EXERCISE:
Reproduce the data below in full and exclude every picture.

┄┄┄┄┄┄

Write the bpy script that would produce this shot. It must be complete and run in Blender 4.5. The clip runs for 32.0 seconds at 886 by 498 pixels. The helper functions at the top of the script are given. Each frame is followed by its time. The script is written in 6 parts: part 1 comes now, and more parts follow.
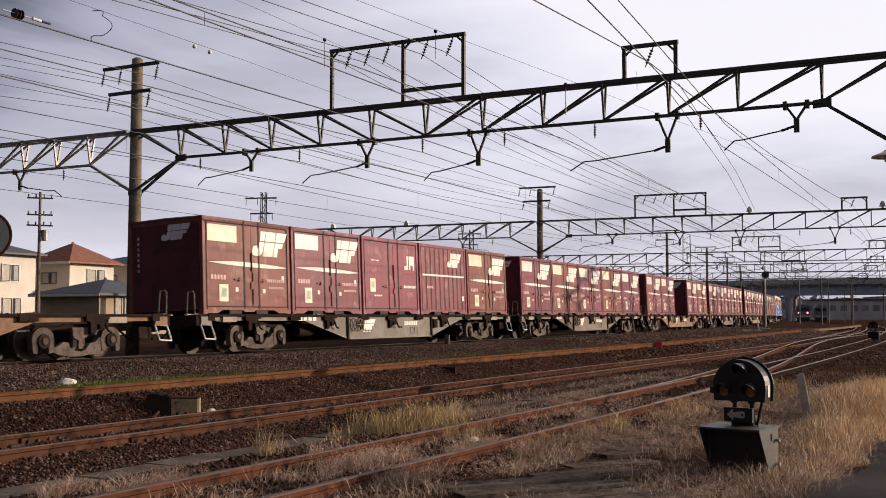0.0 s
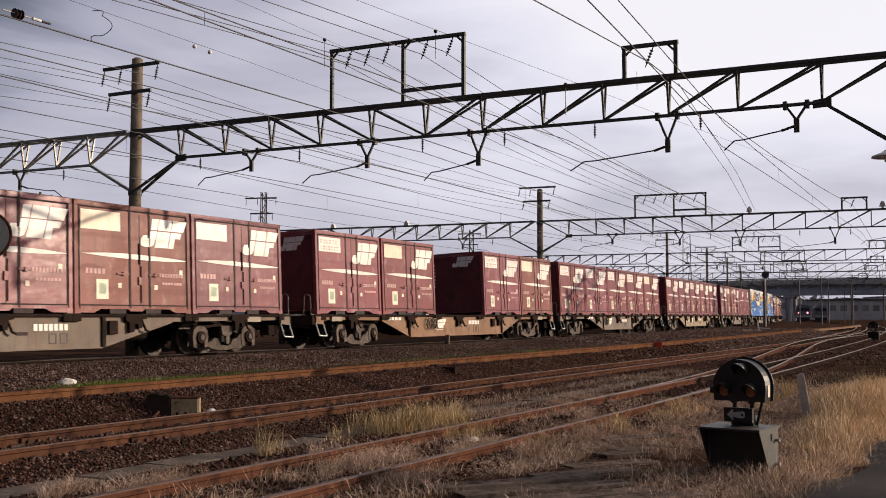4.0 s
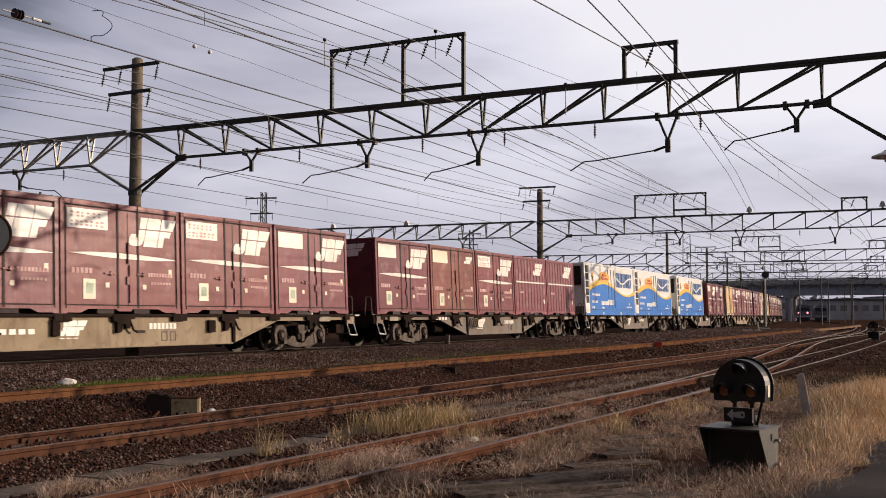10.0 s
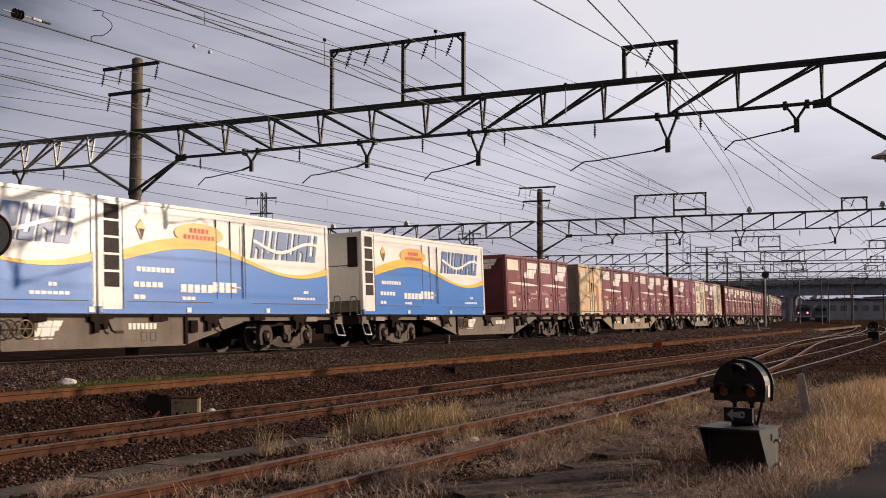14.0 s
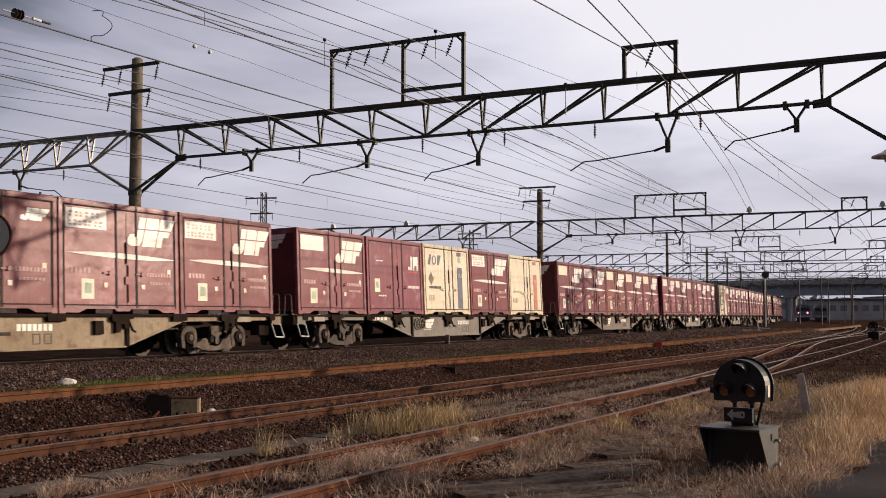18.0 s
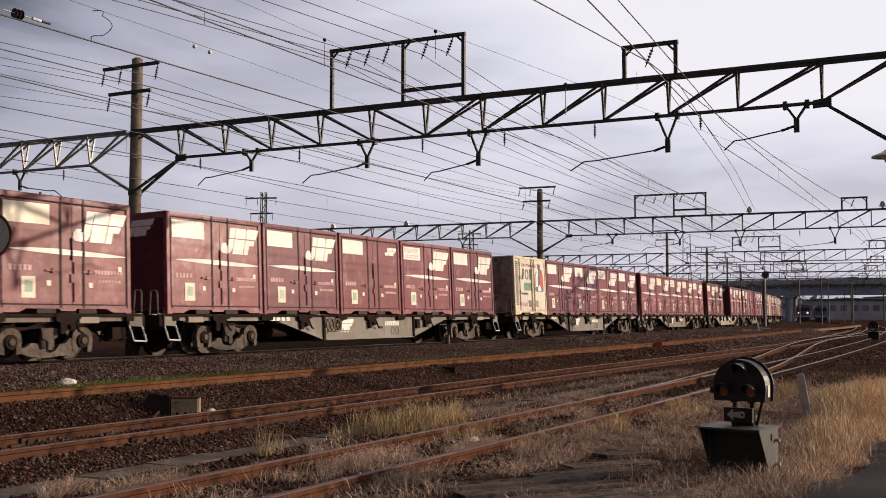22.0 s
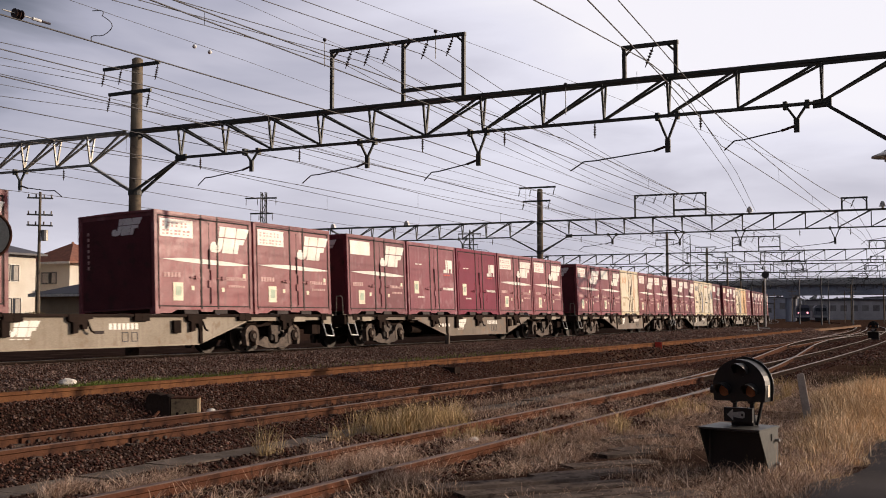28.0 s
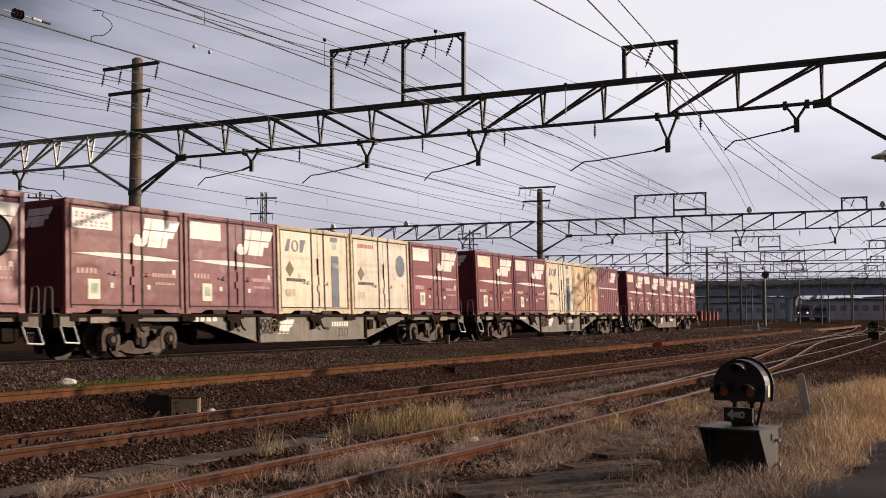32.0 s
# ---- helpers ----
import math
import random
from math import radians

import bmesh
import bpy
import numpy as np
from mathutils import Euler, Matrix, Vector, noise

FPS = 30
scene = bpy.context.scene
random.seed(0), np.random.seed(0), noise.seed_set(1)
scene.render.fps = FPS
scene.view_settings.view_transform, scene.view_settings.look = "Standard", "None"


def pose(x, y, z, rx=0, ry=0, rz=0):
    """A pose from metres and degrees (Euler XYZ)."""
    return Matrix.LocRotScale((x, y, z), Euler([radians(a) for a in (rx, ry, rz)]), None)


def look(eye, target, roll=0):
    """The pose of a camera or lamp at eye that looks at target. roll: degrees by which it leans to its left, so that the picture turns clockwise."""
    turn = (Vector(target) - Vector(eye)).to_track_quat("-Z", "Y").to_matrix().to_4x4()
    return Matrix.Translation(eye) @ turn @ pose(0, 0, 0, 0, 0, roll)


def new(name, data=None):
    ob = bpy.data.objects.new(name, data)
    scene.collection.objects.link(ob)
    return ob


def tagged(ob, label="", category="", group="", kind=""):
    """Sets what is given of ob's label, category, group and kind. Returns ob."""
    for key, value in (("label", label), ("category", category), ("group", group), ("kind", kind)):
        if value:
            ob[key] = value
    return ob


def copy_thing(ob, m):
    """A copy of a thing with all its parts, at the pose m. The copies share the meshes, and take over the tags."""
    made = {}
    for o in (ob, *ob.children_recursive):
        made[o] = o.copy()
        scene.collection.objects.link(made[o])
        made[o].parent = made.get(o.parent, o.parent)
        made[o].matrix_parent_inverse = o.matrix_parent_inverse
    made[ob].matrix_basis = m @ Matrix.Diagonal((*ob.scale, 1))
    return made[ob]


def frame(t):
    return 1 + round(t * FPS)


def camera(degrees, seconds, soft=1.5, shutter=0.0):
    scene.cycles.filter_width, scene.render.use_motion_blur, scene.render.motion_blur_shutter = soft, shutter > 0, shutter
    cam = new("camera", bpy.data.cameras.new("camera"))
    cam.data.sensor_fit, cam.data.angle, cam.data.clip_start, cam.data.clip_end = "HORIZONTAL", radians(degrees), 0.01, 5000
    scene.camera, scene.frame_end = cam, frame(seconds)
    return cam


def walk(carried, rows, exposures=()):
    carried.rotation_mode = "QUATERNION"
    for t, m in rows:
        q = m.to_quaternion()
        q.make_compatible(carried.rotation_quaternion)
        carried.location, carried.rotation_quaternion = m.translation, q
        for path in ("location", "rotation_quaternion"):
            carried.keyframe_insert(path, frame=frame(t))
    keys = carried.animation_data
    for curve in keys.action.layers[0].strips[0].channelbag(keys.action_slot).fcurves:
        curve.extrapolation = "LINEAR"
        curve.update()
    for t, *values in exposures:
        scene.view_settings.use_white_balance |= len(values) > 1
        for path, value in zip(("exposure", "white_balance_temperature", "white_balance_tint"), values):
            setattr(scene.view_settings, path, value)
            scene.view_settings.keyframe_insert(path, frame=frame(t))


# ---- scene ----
# ---------------------------------------------------------------- camera
cam = camera(44.86, 32.0, soft=0.95, shutter=0.12)
EYE = (0.0, 0.0, 0.97)
HELD = look(EYE, (0.0, 10.0, 0.97 + 10.0 * math.tan(radians(3.584))))
walk(cam, [(0.0, HELD), (32.0, HELD)], [(0.0, 0.09), (5.0, 0.04), (9.0, 0.0), (11.5, 0.0), (13.0, -0.05), (14.0, -0.17), (15.2, -0.12), (17.0, 0.0), (25.0, 0.0), (28.0, 0.07), (30.0, 0.02), (31.0, -0.02), (32.0, -0.02)])

# ---------------------------------------------------------------- world and sun
SUN_EL, SUN_AZ = radians(13.0), math.atan2(0.95, 0.25)
world = bpy.data.worlds.new("sky")
scene.world = world
world.use_nodes = True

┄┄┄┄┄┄

EXERCISE OUTPUT:
Write the bpy script that would produce this shot. It must be complete and run in Blender 4.5. The clip runs for 32.0 seconds at 886 by 498 pixels. The helper functions at the top of the script are given. Each frame is followed by its time. The script is written in 6 parts: part 1 comes now, and more parts follow.
0.0 s
4.0 s
10.0 s
14.0 s
18.0 s
22.0 s
28.0 s
32.0 s
# ---- helpers ----
import math
import random
from math import radians

import bmesh
import bpy
import numpy as np
from mathutils import Euler, Matrix, Vector, noise

FPS = 30
scene = bpy.context.scene
random.seed(0), np.random.seed(0), noise.seed_set(1)
scene.render.fps = FPS
scene.view_settings.view_transform, scene.view_settings.look = "Standard", "None"


def pose(x, y, z, rx=0, ry=0, rz=0):
    """A pose from metres and degrees (Euler XYZ)."""
    return Matrix.LocRotScale((x, y, z), Euler([radians(a) for a in (rx, ry, rz)]), None)


def look(eye, target, roll=0):
    """The pose of a camera or lamp at eye that looks at target. roll: degrees by which it leans to its left, so that the picture turns clockwise."""
    turn = (Vector(target) - Vector(eye)).to_track_quat("-Z", "Y").to_matrix().to_4x4()
    return Matrix.Translation(eye) @ turn @ pose(0, 0, 0, 0, 0, roll)


def new(name, data=None):
    ob = bpy.data.objects.new(name, data)
    scene.collection.objects.link(ob)
    return ob


def tagged(ob, label="", category="", group="", kind=""):
    """Sets what is given of ob's label, category, group and kind. Returns ob."""
    for key, value in (("label", label), ("category", category), ("group", group), ("kind", kind)):
        if value:
            ob[key] = value
    return ob


def copy_thing(ob, m):
    """A copy of a thing with all its parts, at the pose m. The copies share the meshes, and take over the tags."""
    made = {}
    for o in (ob, *ob.children_recursive):
        made[o] = o.copy()
        scene.collection.objects.link(made[o])
        made[o].parent = made.get(o.parent, o.parent)
        made[o].matrix_parent_inverse = o.matrix_parent_inverse
    made[ob].matrix_basis = m @ Matrix.Diagonal((*ob.scale, 1))
    return made[ob]


def frame(t):
    return 1 + round(t * FPS)


def camera(degrees, seconds, soft=1.5, shutter=0.0):
    scene.cycles.filter_width, scene.render.use_motion_blur, scene.render.motion_blur_shutter = soft, shutter > 0, shutter
    cam = new("camera", bpy.data.cameras.new("camera"))
    cam.data.sensor_fit, cam.data.angle, cam.data.clip_start, cam.data.clip_end = "HORIZONTAL", radians(degrees), 0.01, 5000
    scene.camera, scene.frame_end = cam, frame(seconds)
    return cam


def walk(carried, rows, exposures=()):
    carried.rotation_mode = "QUATERNION"
    for t, m in rows:
        q = m.to_quaternion()
        q.make_compatible(carried.rotation_quaternion)
        carried.location, carried.rotation_quaternion = m.translation, q
        for path in ("location", "rotation_quaternion"):
            carried.keyframe_insert(path, frame=frame(t))
    keys = carried.animation_data
    for curve in keys.action.layers[0].strips[0].channelbag(keys.action_slot).fcurves:
        curve.extrapolation = "LINEAR"
        curve.update()
    for t, *values in exposures:
        scene.view_settings.use_white_balance |= len(values) > 1
        for path, value in zip(("exposure", "white_balance_temperature", "white_balance_tint"), values):
            setattr(scene.view_settings, path, value)
            scene.view_settings.keyframe_insert(path, frame=frame(t))


# ---- scene ----
# ---------------------------------------------------------------- camera
cam = camera(44.86, 32.0, soft=0.95, shutter=0.12)
EYE = (0.0, 0.0, 0.97)
HELD = look(EYE, (0.0, 10.0, 0.97 + 10.0 * math.tan(radians(3.584))))
walk(cam, [(0.0, HELD), (32.0, HELD)], [(0.0, 0.09), (5.0, 0.04), (9.0, 0.0), (11.5, 0.0), (13.0, -0.05), (14.0, -0.17), (15.2, -0.12), (17.0, 0.0), (25.0, 0.0), (28.0, 0.07), (30.0, 0.02), (31.0, -0.02), (32.0, -0.02)])

# ---------------------------------------------------------------- world and sun
SUN_EL, SUN_AZ = radians(13.0), math.atan2(0.95, 0.25)
world = bpy.data.worlds.new("sky")
scene.world = world
world.use_nodes = True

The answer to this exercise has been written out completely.